The whole,  “ I really want to eat because I’m feeling all kinds of emotions,” thing was a poignant reminder that even now, three years into my journey, this emotional eating battle is one that still rages inside of me. I spoke of that battle yesterday to the TOPS group as I recalled the behavior I learned as a child: Food makes the good times better and the bad times more bearable.  This emotional eating pattern is one of the main reasons I ended up weighing over 400 pounds in the first place. I learned to use food as a coping mechanism to deal with life’s heartaches and stressors and as a reward for a job well done. When my life began to spiral out of control as a result of a job loss, a relocation, grief, unemployment, etc., I numbed the pain with food. Likewise, when I went back to college and began to excel in my studies, food was my reward for a job well-done. And so it went….and there began my demise.  Over the course of my journey to better health I had to rethink my relationship with food; to begin to view food as ‘fuel” rather than “comfort or reward.”  Most of the time I can do that, but yesterday showed me that old habits die hard and that emotional eating is a constant temptation, a daily choice.
WOW...people waited in line to talk to me or take photos. God is good!
Yesterday was really an awesome day! I had only ever been in the Soaring Eagle Casino a couple of times and that was at least 12 or 15 years ago, and I had never been in the hotel before. What a beautiful place. I had never been in an entertainment hall or auditorium that large either, so at first it was quite overwhelming.  I ran into several people I knew from the various TOPS groups I had visited previously before it was time to speak, and knowing that I had friends in the audience certainly helped. A friend from Harrison, Pat LaValley, and the president of my college, Carol Churchill, even bought tickets to come and cheer me on. That was extremely humbling and very comforting. The photographer who took the recent photos for the two magazine spreads, now my friend/graphic designer, Marcia Bauer, also came with me. Feeling the love there….and knowing that so many of you were supporting me with good thoughts and prayers gave me a peace that is hard to describe. I actually choked up on stage when I told the large crowd that “right at this very moment….as I stand here….there are people ALL OVER THE WORLD praying for me as I share my story.”  What an incredible thing to know.  THANK YOU so much!  You all give me courage to speak, inspiration to write, motivation to keep on track, and the desire to continue to be open to all God has planned for me. You will never know how much that means to me. I hope that I can do/be the same for you.
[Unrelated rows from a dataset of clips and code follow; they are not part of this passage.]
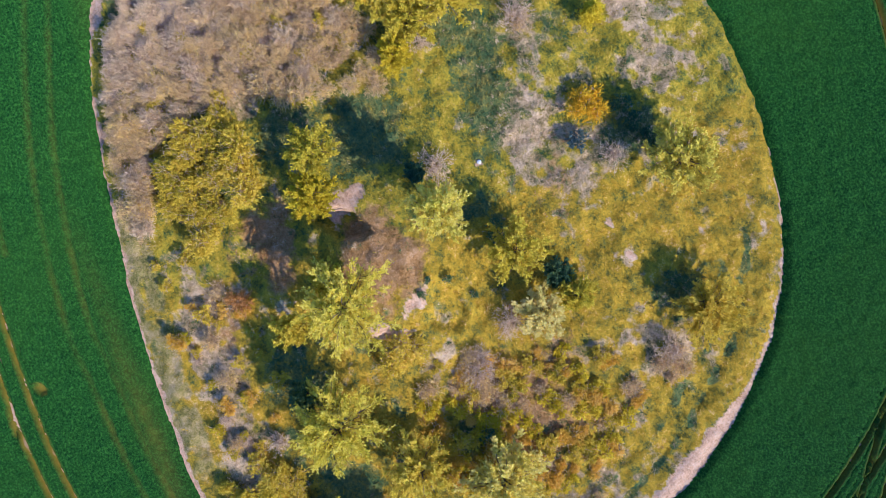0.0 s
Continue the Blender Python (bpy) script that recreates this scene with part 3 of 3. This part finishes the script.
def bough_crown(rng, h, r, base, boughs, twigs):
    """Boughs that fan out and up from the trunk, each with side twigs; the crown is uneven on purpose."""
    limbs, out = [], []
    swell = rng.uniform(0.72, 1.15, 7)
    for i in range(boughs):
        a = 2.4 * i + rng.uniform(-0.4, 0.4)
        e = math.asin(min(0.98, 0.08 + 0.92 * (i + 0.5) / boughs))
        k = (a / (2 * math.pi) * 7) % 7
        rr = r * (swell[int(k)] * (1 - k % 1) + swell[(int(k) + 1) % 7] * (k % 1)) * rng.uniform(0.72, 1.24)
        tip = np.array([rr * math.cos(e) * math.cos(a), rr * math.cos(e) * math.sin(a), base + (h - base) * (0.22 + 0.78 * math.sin(e))])
        foot = np.array([0, 0, base + (tip[2] - base) * rng.uniform(0.25, 0.5)])
        bend = (foot + tip) * 0.5 + np.array([0, 0, 0.08 * (h - base)]) + rng.normal(size=3) * 0.08 * r
        limbs.append([(Vector(foot), 0.02 + 0.012 * r), (Vector(bend), 0.02 + 0.005 * r), (Vector(tip), 0.012)])
        ahead = (tip - bend) / np.linalg.norm(tip - bend)
        for _ in range(twigs):
            t = rng.uniform(0.2, 1.0) ** 0.8
            p = foot * (1 - t) ** 2 + 2 * bend * t * (1 - t) + tip * t * t
            side = rng.normal(size=3)
            side[2] = abs(side[2]) * 0.6
            d = ahead * rng.uniform(0.5, 1.2) + side * 0.55
            d /= np.linalg.norm(d)
            out.append(np.concatenate([p, p + d * (0.22 + 0.17 * r) * rng.uniform(0.6, 1.35) * (1.1 - 0.4 * t)]))
    return limbs, np.array(out)


def tree(x, y, r, h, leaf, label, seed, size=0.1, clear=0.2, kind="tree"):
    rng = np.random.RandomState(seed)
    ob = new(kind)
    ob.empty_display_size = 0.3
    ob.location = (x, y, ground_height(x, y))
    ob.rotation_euler = (0, 0, rng.uniform(0, 6.28))
    base = h * clear
    thick = 0.05 + h * 0.016
    limbs, tw = bough_crown(rng, h, r, base, int(20 + 9 * r), int(18 + 5 * r))
    v, q = tubes([[((0, 0, -0.3), thick), ((0.03, 0.02, base), thick * 0.8), ((0, 0, base + (h - base) * 0.6), thick * 0.3)]])
    part("trunk", mesh_from("trunk", v, q, MAT_BARK, True), ob)
    v, q = tubes(limbs, 4)
    tagged(part("branchwork", mesh_from("branchwork", v, q, MAT_BARK, True), ob), kind="stuff")
    v, q = sprays(rng, tw, 21 if leaf in ("straw", "bloom", "cream") else 16, size * 0.9)
    part("crown", mesh_from("crown", v, q, LEAF[leaf]), ob)
    return tagged(ob, label, kind)


def shrub(rng, r, h, leaf, stems=26, sprigs=180, leaves=11, size=0.086, twig=None, kind="shrub", buds=110, bud="bud"):
    """A many-stemmed shrub; with no leaf colour it is bare."""
    ob = new(kind)
    ob.empty_display_size = 0.3
    paths = []
    for _ in range(stems):
        a, lean = rng.uniform(0, 6.28), rng.uniform(0.1, 1.0)
        top = Vector((math.cos(a) * r * lean, math.sin(a) * r * lean, h * rng.uniform(0.65, 1.0) * (1 - 0.3 * lean)))
        foot = Vector((math.cos(a) * 0.25 * lean, math.sin(a) * 0.25 * lean, -0.2))
        mid_ = foot.lerp(top, 0.5) + Vector((0, 0, h * 0.12))
        paths.append([(foot, 0.035), (mid_, 0.022), (top, 0.008)])
        for _ in range(5 if leaf is None else 2):
            f = rng.uniform(0.35, 0.95)
            p = mid_.lerp(top, f)
            d = Vector((rng.normal(), rng.normal(), abs(rng.normal()) + 0.3)).normalized() * rng.uniform(0.3, 0.7)
            paths.append([(p, 0.014), (p + d, 0.005)])
    v, q = tubes(paths, 3)
    tagged(part("branchwork", mesh_from("branchwork", v, q, twig or MAT_TWIG), ob), kind="stuff")
    if leaf is None:
        v, q = leaf_cloud(rng, [(0, 0, h * 0.45, min(r, h) * 0.75), (r * 0.4, 0, h * 0.4, r * 0.6), (-r * 0.4, r * 0.3, h * 0.45, r * 0.6), (0, -r * 0.45, h * 0.4, r * 0.55)], buds, 6, 0.12, slim=0.16)
        tagged(part("bud_spray", mesh_from("bud_spray", v, q, LEAF[bud]), ob), kind="stuff")
    if leaf:
        lb = [(0, 0, h * 0.5, min(r, h) * 0.62)]
        for i in range(5):
            a = rng.uniform(0, 6.28)
            lb.append((math.cos(a) * r * 0.55, math.sin(a) * r * 0.55, h * rng.uniform(0.35, 0.6), r * rng.uniform(0.35, 0.5)))
        v, q = leaf_cloud(rng, lb, sprigs, leaves, size)
        tagged(part("foliage", mesh_from("foliage", v, q, LEAF[leaf]), ob), kind="stuff")
    return ob


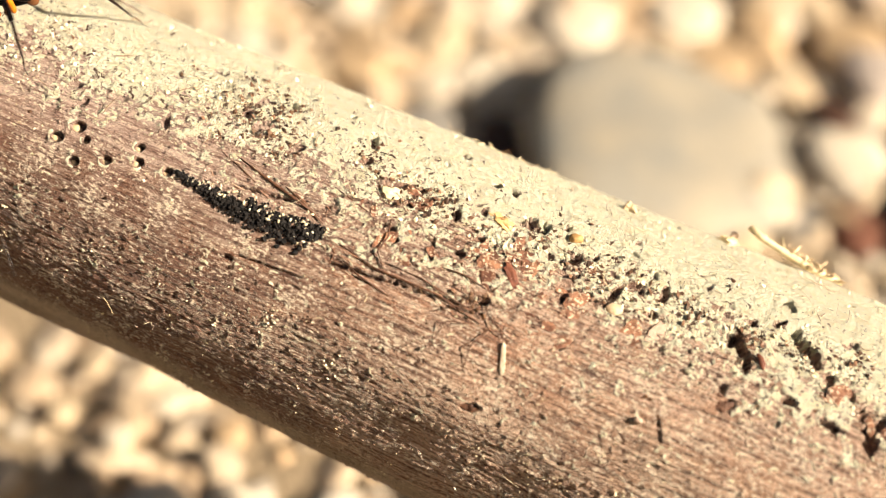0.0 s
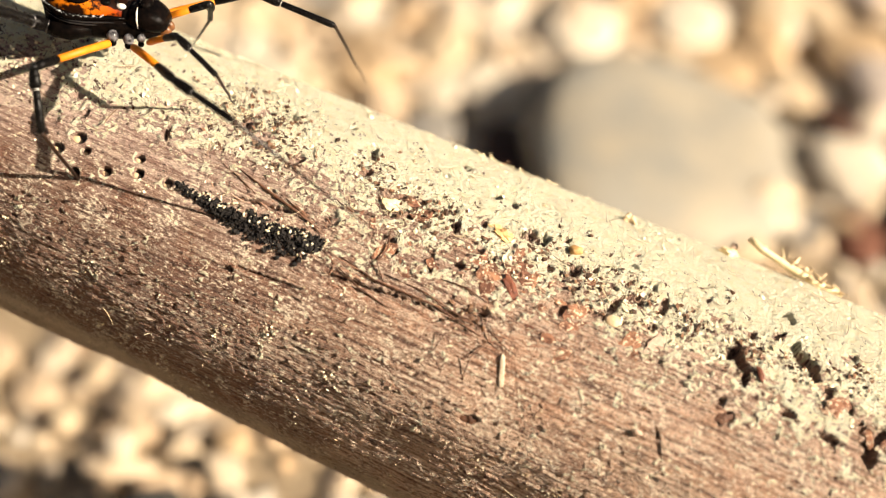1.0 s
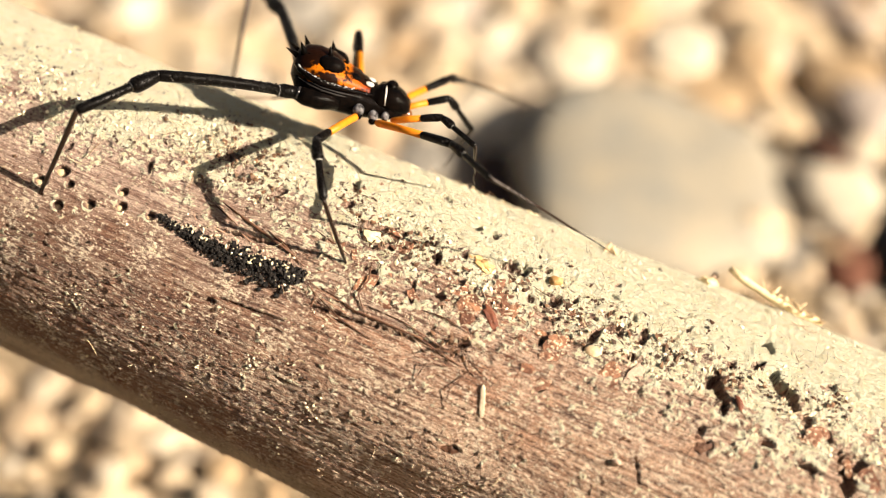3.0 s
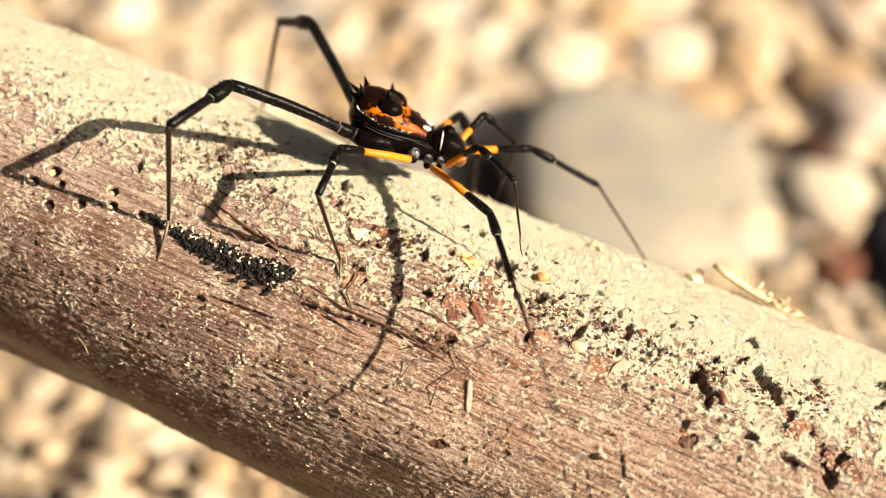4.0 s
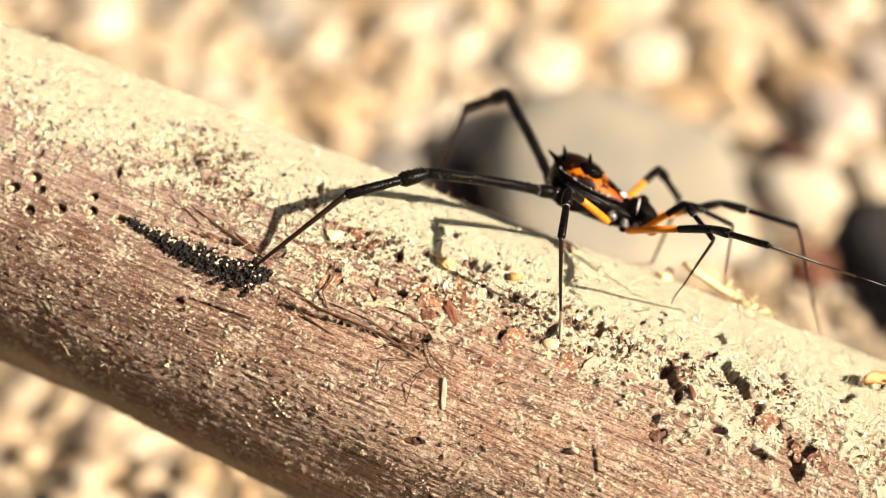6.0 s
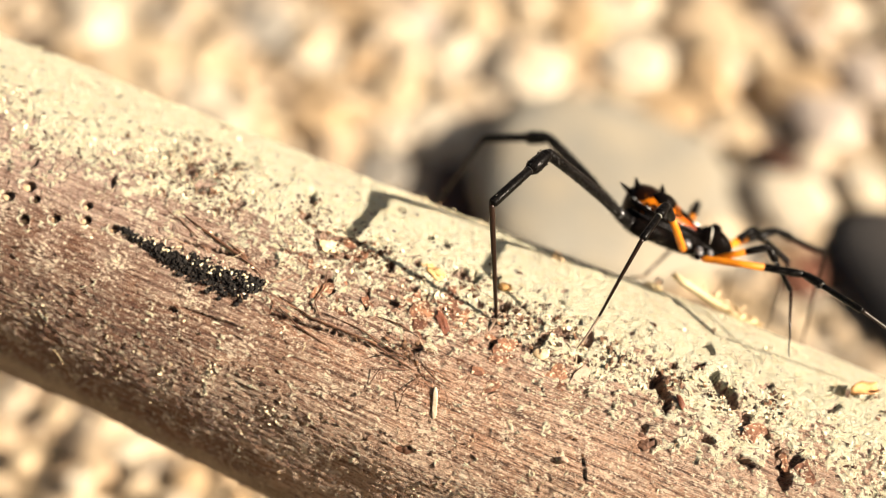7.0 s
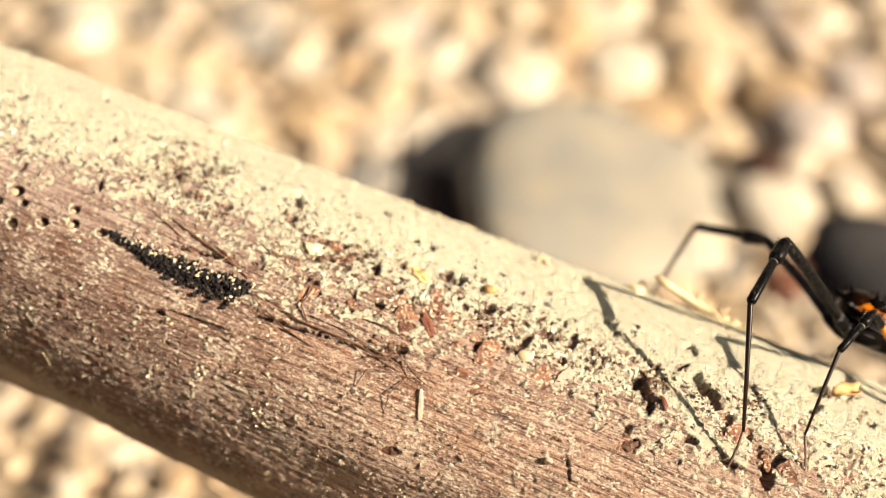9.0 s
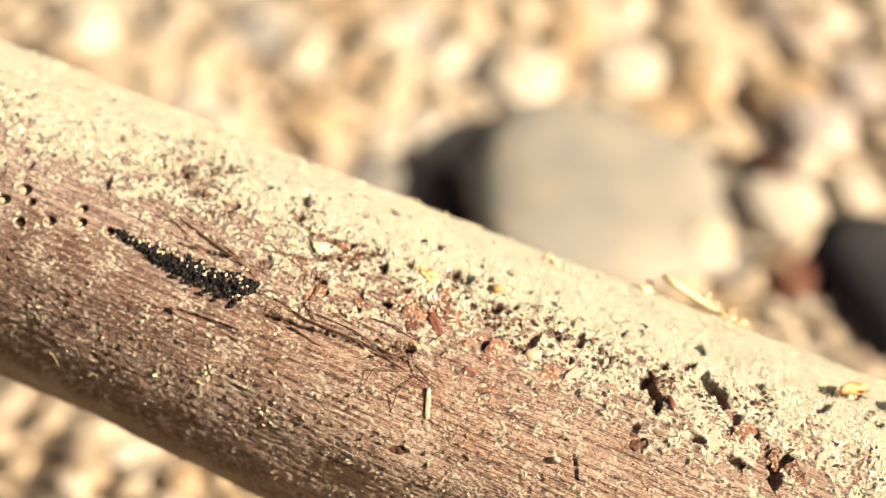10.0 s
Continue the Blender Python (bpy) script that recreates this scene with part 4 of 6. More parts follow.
def step(key, t, knee, ankle, heel, toe):
    LEG_ROWS.setdefault(key, []).append((t, [Vector(p) * MM for p in (knee, ankle, heel, toe)]))


def glide(rows, t):
    """A smooth value between rows of (seconds, numbers)."""
    times = [r[0] for r in rows]
    vals = np.array([r[1] for r in rows])
    i = int(min(max(np.searchsorted(times, t) - 1, 0), len(times) - 2))
    h = times[i + 1] - times[i]
    u = (t - times[i]) / h

    def slope(k):
        if k == 0 or k == len(times) - 1:
            return (vals[min(k + 1, len(times) - 1)] - vals[max(k - 1, 0)]) / (times[min(k + 1, len(times) - 1)] - times[max(k - 1, 0)])
        a = (vals[k] - vals[k - 1]) / (times[k] - times[k - 1])
        b = (vals[k + 1] - vals[k]) / (times[k + 1] - times[k])
        return np.where(a * b > 0, 2 * a * b / np.where(np.abs(a + b) < 1e-12, 1, a + b), 0.0)

    return ((2 * u ** 3 - 3 * u * u + 1) * vals[i] + (u ** 3 - 2 * u * u + u) * h * slope(i)
            + (3 * u * u - 2 * u ** 3) * vals[i + 1] + (u ** 3 - u * u) * h * slope(i + 1))


def body_pose(t):
    s, around, lift, turn, tilt = glide(BODY_ROWS, t)
    a, w, p = radians(around), radians(turn), radians(tilt)
    n = UP * math.cos(a) + SIDE * math.sin(a)
    side = SIDE * math.cos(a) - UP * math.sin(a)
    ahead = (AXIS * math.cos(w) - side * math.sin(w)) * math.cos(p) + n * math.sin(p)
    left = n.cross(ahead).normalized()
    up = ahead.cross(left)
    left, up = left * LEAN_COS - up * LEAN_SIN, up * LEAN_COS + left * LEAN_SIN      # it leans a little away from the eye
    m = Matrix((ahead, left, up)).transposed().to_4x4()
    m.translation = AXIS_AT + AXIS * (s * MM) + n * (girth(s * MM) + lift * MM)
    return m


def off_bark(p):
    """Height of a place over the bark, and the way out."""
    w = p - AXIS_AT
    s = w.dot(AXIS)
    r = w - AXIS * s
    return r.length - girth(s), r.normalized()


def leg_pose(key, t, m):
    """Knee, ankle, heel and toe at t, with the lengths of the leg kept. m: the body's pose."""
    rows = LEG_ROWS[key]
    times = [r[0] for r in rows]
    i = int(min(max(np.searchsorted(times, t) - 1, 0), len(times) - 2))
    (t0, a), (t1, b) = rows[i], rows[i + 1]
    u = (t - t0) / (t1 - t0)
    far = (a[2] - b[2]).length > 0.004
    v = u
    if far and t1 - t0 > 0.6:                     # a step taken in between: stay, swing, stay
        v = min(max((u - 0.38) / 0.28, 0.0), 1.0)
    v = v * v * (3 - 2 * v) if far else v
    m0, m1 = body_pose(t0), body_pose(t1)
    hint = [m @ ((m0.inverted() @ a[k]).lerp(m1.inverted() @ b[k], v)) for k in (0, 1)]
    heel, toe = a[2].lerp(b[2], v), a[3].lerp(b[3], v)
    if far:
        gap, out = off_bark(heel)
        want = max(gap, 0.0010) + 0.0022 * math.sin(math.pi * v) * min(1.0, (a[2] - b[2]).length / 0.012)
        heel, toe = heel + out * (want - gap), toe + out * (want - gap)
    x, y, z = HIPS[key[1]]
    hip = m @ Vector((x * MM, (y if key[0] == "F" else -y) * MM, z * MM))
    lf, lt, lm, la = [q * MM for q in LENGTHS[key[1]]]
    whole = key[1] in "12"
    last = lm + la if whole else lm
    goal = toe if whole else heel
    pts = [hip, hint[0], hint[1], goal]
    lens = [lf, lt, last]
    for _ in range(14):
        pts[3] = goal
        for k in (2, 1, 0):
            pts[k] = pts[k + 1] + (pts[k] - pts[k + 1]).normalized() * lens[k]
        pts[0] = hip
        for k in (0, 1, 2):
            pts[k + 1] = pts[k] + (pts[k + 1] - pts[k]).normalized() * lens[k]
    if whole:
        return [hip, pts[1], pts[2], pts[2].lerp(pts[3], lm / last), pts[3]]
    return [hip, pts[1], pts[2], pts[3], pts[3] + (toe - heel)]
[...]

Signing photo cards for the crowd 


I have already added several new members to the group as a result of yesterday’s rally and I’m sure there will be many more in the coming days. To you, I say….WELCOME!  Thank you for the privilege of sharing my journey with you…..and for allowing me the honor of sharing in your journey as well.  Together…..you, me, the other group members, and GOD…..will work each day to become kinder, gentler, more loving and happier people….and if that includes words like “thinner”, “healthier”, “addiction free”, or any other words of that nature….than HURRAY!  But remember, the number on the scale; the size of your bank account; the current state of your mental or physical health……do not define your value or your self-worth.  YOU ARE BEAUTIFUL…..wonderful……WORTHWHILE……and abundantly blessed…..as you are at this moment…..but day-by-day, as you allow yourself to be transformed in mind, spirit, and body, you will discover that you can be/feel happier than you ever thought possible. 
I’m attaching a few more pictures that the photographer sent this morning. I’m sure there will be more to come in the near future.

Make it a wonderful day today…..and be conscious of what you eat today…..and what emotions are attached to that food.